Already in binge mode, we were driving across town and crossing North Avenue when we spotted the leftist bookstore and coffee shop Red Emma's (30 W North Ave, 443-602-7611), and approached by nimbly stepping around a couple of what appeared to be meth addicts deep in the throes of a dispute that involved shaking umbrellas at each other.
baltredemmaexterior.jpg
Inside, we found a very comfortable space with high ceilings that might have once been a department store. The coffee was excellent, the food mainly vegan, the crowd a perfect mixture of the very old, the very young, and everyone in between.
baltredemmaatzlansandwich.jpg
We were joined by a couple more friends among the mountains of books, some with alarming apocalyptic titles. Here we sampled another vegan banh mi ($4, for half) nearly the equal of Artifact's, though less delicate by virtue of its purple cabbage topping, plus an amazing bagel sandwich called Atzlan ($6). Amazing because it was made with orange soy cheese that managed to taste exactly like American cheese. And the guac was a nice addition. I would eat that sandwich again. Vegan cheese has clearly come a long way. You'd don't believe me? I don't blame you!
baltfoodmarketexterior.jpg
Having failed at shoehorning myself into Woodberry Kitchen, I'd resolved to eat at a big-ticket place in Hampden itself on Saturday night. After examining the menus at several, the one that attracted me most was The Food Market (1017 West 36th St, 410-366-0606), a sprawling restaurant right on The Avenue that has an unusual back story. As whispered to me by a long-time resident, the place used to be called Hampden Market, and it had ostensibly been an economically challenged food store. I say ostensibly because the high shelves had always been very sparsely stocked, according to my informant, "and there were many, many poker machines in back and other gambling opportunities," he drawled in the local dialect, in which "dog" is pronounced as "dug." In other words, the Hampden Market was once a front for a gambling operation. (It also appeared in the John Waters film "Pecker.")

Now the high-ceilinged space is crammed with tables, and the whitewashed walls plastered with indifferent art. Chef Chad Gauss — a heavyset guy, with tattooed arms and hair wrapped in a biker's bandanna — presides over an open kitchen at the end of the room. Two companions and I arrived early, around 6:30, to find the place nearly full. We were happily directed to a communal table for walk-ins right by the kitchen. The menu is big enough to occupy a folio-size sheet, both back and front, with extensive alcoholic suggestions on one side (I picked a cocktail called "Robert Frost," a gin-and-tonic variant made with lavender vodka and fresh rosemary), and food in five divisions according to size on the other.

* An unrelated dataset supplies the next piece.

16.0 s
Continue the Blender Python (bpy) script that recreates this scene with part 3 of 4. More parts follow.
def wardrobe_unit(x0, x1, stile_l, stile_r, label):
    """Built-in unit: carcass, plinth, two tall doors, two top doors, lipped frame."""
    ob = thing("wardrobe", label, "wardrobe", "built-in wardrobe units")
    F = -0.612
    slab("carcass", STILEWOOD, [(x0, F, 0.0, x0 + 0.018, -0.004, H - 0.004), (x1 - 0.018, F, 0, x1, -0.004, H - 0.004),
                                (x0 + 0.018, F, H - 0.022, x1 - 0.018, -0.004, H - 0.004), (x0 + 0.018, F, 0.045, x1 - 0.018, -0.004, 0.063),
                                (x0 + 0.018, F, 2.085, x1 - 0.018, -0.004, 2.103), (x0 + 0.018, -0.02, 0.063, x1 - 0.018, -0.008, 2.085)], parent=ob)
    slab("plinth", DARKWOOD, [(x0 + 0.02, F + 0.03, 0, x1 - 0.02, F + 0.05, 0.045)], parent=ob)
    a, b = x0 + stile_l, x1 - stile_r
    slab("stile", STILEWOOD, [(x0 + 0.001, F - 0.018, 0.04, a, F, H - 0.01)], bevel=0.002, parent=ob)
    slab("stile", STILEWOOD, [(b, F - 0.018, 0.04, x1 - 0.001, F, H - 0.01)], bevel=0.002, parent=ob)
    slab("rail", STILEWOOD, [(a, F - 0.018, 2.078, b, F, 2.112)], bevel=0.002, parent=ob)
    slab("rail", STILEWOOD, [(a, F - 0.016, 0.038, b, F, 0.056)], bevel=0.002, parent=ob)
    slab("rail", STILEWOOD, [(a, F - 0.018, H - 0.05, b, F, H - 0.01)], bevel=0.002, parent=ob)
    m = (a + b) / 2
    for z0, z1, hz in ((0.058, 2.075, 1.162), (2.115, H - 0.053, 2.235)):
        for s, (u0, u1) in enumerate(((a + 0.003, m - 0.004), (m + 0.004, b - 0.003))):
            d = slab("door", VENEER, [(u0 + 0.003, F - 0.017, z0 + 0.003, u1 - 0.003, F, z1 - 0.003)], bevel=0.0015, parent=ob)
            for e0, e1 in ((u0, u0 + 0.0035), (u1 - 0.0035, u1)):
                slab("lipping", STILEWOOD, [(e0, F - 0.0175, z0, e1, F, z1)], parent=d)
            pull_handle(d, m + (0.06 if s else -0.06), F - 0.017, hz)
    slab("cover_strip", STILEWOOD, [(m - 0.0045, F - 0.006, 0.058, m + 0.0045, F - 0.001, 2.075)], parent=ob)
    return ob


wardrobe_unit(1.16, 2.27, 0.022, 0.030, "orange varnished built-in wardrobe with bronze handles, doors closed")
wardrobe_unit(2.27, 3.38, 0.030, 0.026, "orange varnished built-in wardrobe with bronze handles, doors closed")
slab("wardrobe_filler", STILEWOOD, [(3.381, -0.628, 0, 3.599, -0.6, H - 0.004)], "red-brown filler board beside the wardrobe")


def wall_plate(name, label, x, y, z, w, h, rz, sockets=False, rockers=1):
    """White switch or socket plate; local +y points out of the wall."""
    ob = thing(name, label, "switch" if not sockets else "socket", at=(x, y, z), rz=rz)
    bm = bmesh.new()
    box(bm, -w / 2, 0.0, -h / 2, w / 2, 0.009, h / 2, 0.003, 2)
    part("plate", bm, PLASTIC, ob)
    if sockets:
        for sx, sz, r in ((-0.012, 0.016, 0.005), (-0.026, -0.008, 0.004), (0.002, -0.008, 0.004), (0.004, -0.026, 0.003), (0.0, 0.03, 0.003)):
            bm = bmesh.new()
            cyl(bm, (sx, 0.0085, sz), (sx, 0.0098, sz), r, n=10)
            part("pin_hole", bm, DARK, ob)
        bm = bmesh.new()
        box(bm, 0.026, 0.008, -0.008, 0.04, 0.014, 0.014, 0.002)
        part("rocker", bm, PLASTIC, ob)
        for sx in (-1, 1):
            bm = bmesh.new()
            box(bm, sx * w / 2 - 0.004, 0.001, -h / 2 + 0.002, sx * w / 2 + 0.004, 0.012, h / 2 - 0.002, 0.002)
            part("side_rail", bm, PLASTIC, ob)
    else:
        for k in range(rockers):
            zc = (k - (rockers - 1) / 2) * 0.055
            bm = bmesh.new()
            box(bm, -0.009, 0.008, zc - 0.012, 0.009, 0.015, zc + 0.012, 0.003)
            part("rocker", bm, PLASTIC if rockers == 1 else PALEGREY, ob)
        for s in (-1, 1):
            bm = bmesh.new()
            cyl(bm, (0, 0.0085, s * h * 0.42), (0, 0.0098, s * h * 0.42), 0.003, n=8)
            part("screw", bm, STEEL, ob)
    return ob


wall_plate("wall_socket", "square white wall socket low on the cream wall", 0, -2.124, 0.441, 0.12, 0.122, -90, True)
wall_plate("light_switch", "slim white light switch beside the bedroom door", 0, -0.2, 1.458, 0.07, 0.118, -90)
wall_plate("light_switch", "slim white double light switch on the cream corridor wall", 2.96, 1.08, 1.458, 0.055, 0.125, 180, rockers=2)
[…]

In general, the food was great. Dressed asparagus ($9) was a pile of delicate spring specimens log-jammed in the middle of the plate sided with a couple of spears of grilled white asparagus and heaps of prosciutto. Grilled lamb porterhouses ($14) were less lushly sided — mainly with dried apricots and nuts, which caused us to yawn — but the meat was excellent, looking like four tiny bone-in steaks. While the crab cake entrée ($24) was on the skimpy side (it had no filler and no Old Bay seasoning, which might be a plus for some), its accompaniments, which included a dish of creamy pasta shells with lobster, and plain steamed broccoli, were tasty enough.
How could we not order something called the Pat LaFrieda Burger ($14), topped with diced bacon, cheese, and homemade pickles? It proved spectacular, juicy and red, though it made a friend from the neighborhood angry. He noted, "We have plenty of great butchers here using local free-range meat. Why kiss New York's ass?"

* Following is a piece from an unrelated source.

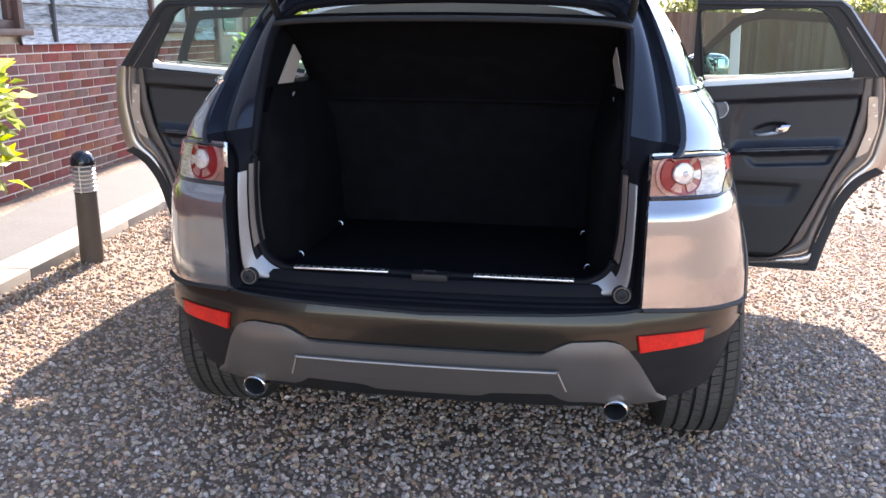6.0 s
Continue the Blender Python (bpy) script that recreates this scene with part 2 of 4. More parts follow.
def thicken(bm, t, core=(0, 1.6, 0.8)):
    """Give an open sheet depth on the side that faces core."""
    bm.normal_update()
    core = Vector(core)
    if sum((f.calc_center_median() - core).dot(f.normal) * f.calc_area() for f in bm.faces) < 0:
        bmesh.ops.reverse_faces(bm, faces=list(bm.faces))
    bm.normal_update()
    faces, edge = list(bm.faces), [e for e in bm.edges if len(e.link_faces) == 1]
    back = {v: bm.verts.new(v.co - v.normal * t) for v in list(bm.verts) if v.link_faces}
    for f in faces:
        bm.faces.new([back[v] for v in reversed(f.verts)])
    for e in edge:
        a, b = next((l.vert, l.link_loop_next.vert) for l in e.link_loops)
        bm.faces.new((b, a, back[a], back[b]))


def grid(rows, thick=0.0, wrap=False, bm=None, core=(0, 1.6, 0.8)):
    """Surface through rows of points; thick gives it depth towards core."""
    bm = bm or bmesh.new()
    vs = [[bm.verts.new(p) for p in r] for r in rows]
    faces = []
    for a, b in zip(vs, vs[1:]):
        n = len(a)
        for k in range(n if wrap else n - 1):
            faces.append(bm.faces.new((a[k], a[(k + 1) % n], b[(k + 1) % n], b[k])))
    if thick:
        thicken(bm, thick, core)
    return bm


def box(c, size, bevel=0.0, m=None, bm=None, seg=2):
    bm = bm or bmesh.new()
    base = Matrix.Translation(c) @ Matrix.Diagonal((*size, 1))
    made = bmesh.ops.create_cube(bm, size=1.0, matrix=(m or Matrix()) @ base)
    if bevel:
        es = list({e for v in made["verts"] for e in v.link_edges})
        bmesh.ops.bevel(bm, geom=es, offset=bevel, segments=seg, affect="EDGES", profile=0.6)
    return bm


def tube(path, r, n=10, bm=None, caps=True):
    """Round bar along a path; r may be one number or one for each point."""
    path = [Vector(p) for p in path]
    rs = r if isinstance(r, (list, tuple)) else [r] * len(path)
    rows, up = [], Vector((0, 0, 1))
    for k, p in enumerate(path):
        d = (path[min(k + 1, len(path) - 1)] - path[max(k - 1, 0)]).normalized()
        a = d.cross(up if abs(d.z) < 0.95 else Vector((1, 0, 0))).normalized()
        b = d.cross(a)
        rows.append([p + (a * math.cos(q) + b * math.sin(q)) * rs[k] for q in (2 * math.pi * j / n for j in range(n))])
    bm = bm or bmesh.new()
    vs = [[bm.verts.new(p) for p in r_] for r_ in rows]
    for a, b in zip(vs, vs[1:]):
        for k in range(n):
            bm.faces.new((a[k], a[(k + 1) % n], b[(k + 1) % n], b[k]))
    if caps:
        bm.faces.new(vs[0]), bm.faces.new(vs[-1])
    return bm


def lathe(profile, m, n=48, bm=None):
    """Turn (radius, height) pairs round the z axis of m."""
    rows = [[m @ Vector((r * math.cos(2 * math.pi * k / n), r * math.sin(2 * math.pi * k / n), h)) for k in range(n)] for r, h in profile]
    return grid(rows, wrap=True, bm=bm)


def prism(outline, f, w0, w1, holes=(), bevel=0.0, cuts=0):
    """Flat plate with an outline (u, z) and holes, between depths w0 and w1, laid into the world by f(u, z, w)."""
    bm = bmesh.new()
    edges = []
    for loop in (outline, *holes):
        vs = [bm.verts.new((u, z, w0)) for u, z in loop]
        edges += [bm.edges.new((vs[k], vs[(k + 1) % len(vs)])) for k in range(len(vs))]
    bmesh.ops.triangle_fill(bm, edges=edges, use_beauty=True, use_dissolve=False)
    ret = bmesh.ops.extrude_face_region(bm, geom=list(bm.faces))
    for v in (g for g in ret["geom"] if isinstance(g, bmesh.types.BMVert)):
        v.co.z = w1
    if cuts:
        bmesh.ops.subdivide_edges(bm, edges=list(bm.edges), cuts=cuts, use_grid_fill=True)
    for v in bm.verts:
        v.co = f(*v.co)
    return bm


def rounded(poly, r, n=4):
    """A polygon with its corners rounded."""
    out = []
    for k, p in enumerate(poly):
        p, a, b = Vector(p), Vector(poly[k - 1]), Vector(poly[(k + 1) % len(poly)])
        ra = min(r, (a - p).length * 0.45, (b - p).length * 0.45)
        s, e = p + (a - p).normalized() * ra, p + (b - p).normalized() * ra
        for j in range(n + 1):
            q = j / n
            out.append(tuple(s * (1 - q) ** 2 + p * 2 * q * (1 - q) + e * q * q))
    return out


def flip(p, s):
    return Vector((p[0] * s, p[1], p[2]))

def pillow(c, half_size, m=Matrix.Identity(4), power=3.2, nu=28, nv=14):
    """Rounded cushion: a superellipsoid with soft corners."""
    def se(v):
        return math.copysign(abs(v) ** (2 / power), v)
    rows = []
    for i in range(1, nv):
        b = math.pi * (i / nv - 0.5)
        rows.append([m @ (Vector(c) + Vector((half_size[0] * se(math.cos(b)) * se(math.cos(a)), half_size[1] * se(math.cos(b)) * se(math.sin(a)), half_size[2] * se(math.sin(b))))) for a in (2 * math.pi * k / nu for k in range(nu))])
    bm = grid(rows, wrap=True)
    bm.verts.ensure_lookup_table()
    bm.faces.new(bm.verts[:nu])
    bm.faces.new(bm.verts[-nu:])
    return bm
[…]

baltfoodmarketlafrieda.jpg
Other dishes we enjoyed included brown-sugar-crusted pork belly served with a salad of greens and pecans; and something facetiously called "boring Caesar salad," which was exactly what you'd expect, with plenty of grated cheese, but seemingly deprived of its anchovies. Hence the "boring" part, I guess.
baltcharmeryexterior.jpg
Afterwards, we ran down the street to Charmery (801 W 36th St, 410-814-0493) the neighborhood's new ice cream parlor at the corner of Chestnut Avenue, where half the local populace seemed to be camped out. Still smarting from the crab cake's lack of Old Bay — Baltimore's signature spice — I ordered a scoop of Old Bay salted caramel ice cream — which tasted much better than it sounded. In fact, the ice cream at Charmery was very much in the style of San Francisco's By-Rite, and every bit as good. A friend had a scoop of Berger's Cookies, name checking the fudge-encrusted cakes that are Baltimore's favorite baked goods.
baltcharmeryoldbaysaltedcaramel.jpg
All weekend, we kept our eyes peeled for one of the Gypsy Queen food trucks, but it wasn't until Sunday morning that we finally ran into one.
baltgypsyqueenexterior.jpg
There we purchased what has become Baltimore's most notorious street snack, the crab cake cone ($13). Ensconced in a large waffle cone, of the kind you pay extra for in ice cream parlors, it featured french fries dusted with Old Bay and crushed garlic, topped with a crab cake bigger than the one we'd eaten at Food Market. The whole thing arrives sluiced with a runny flavored mayo that tastes like it contains, among other things, chipotle peppers and minced kale.
baltgypsyqueencrabcone.jpg
"What does it really have in it?" I asked incredulously. The fry cook smiled and shot back, with a sense of humor befitting a John Waters character: "It's a secret, you nitwit. If I told you I'd have to kill you!" The crab cake cone was very, very delicious. And with that we left Baltimore, resolving to come back soon — and not only for the food.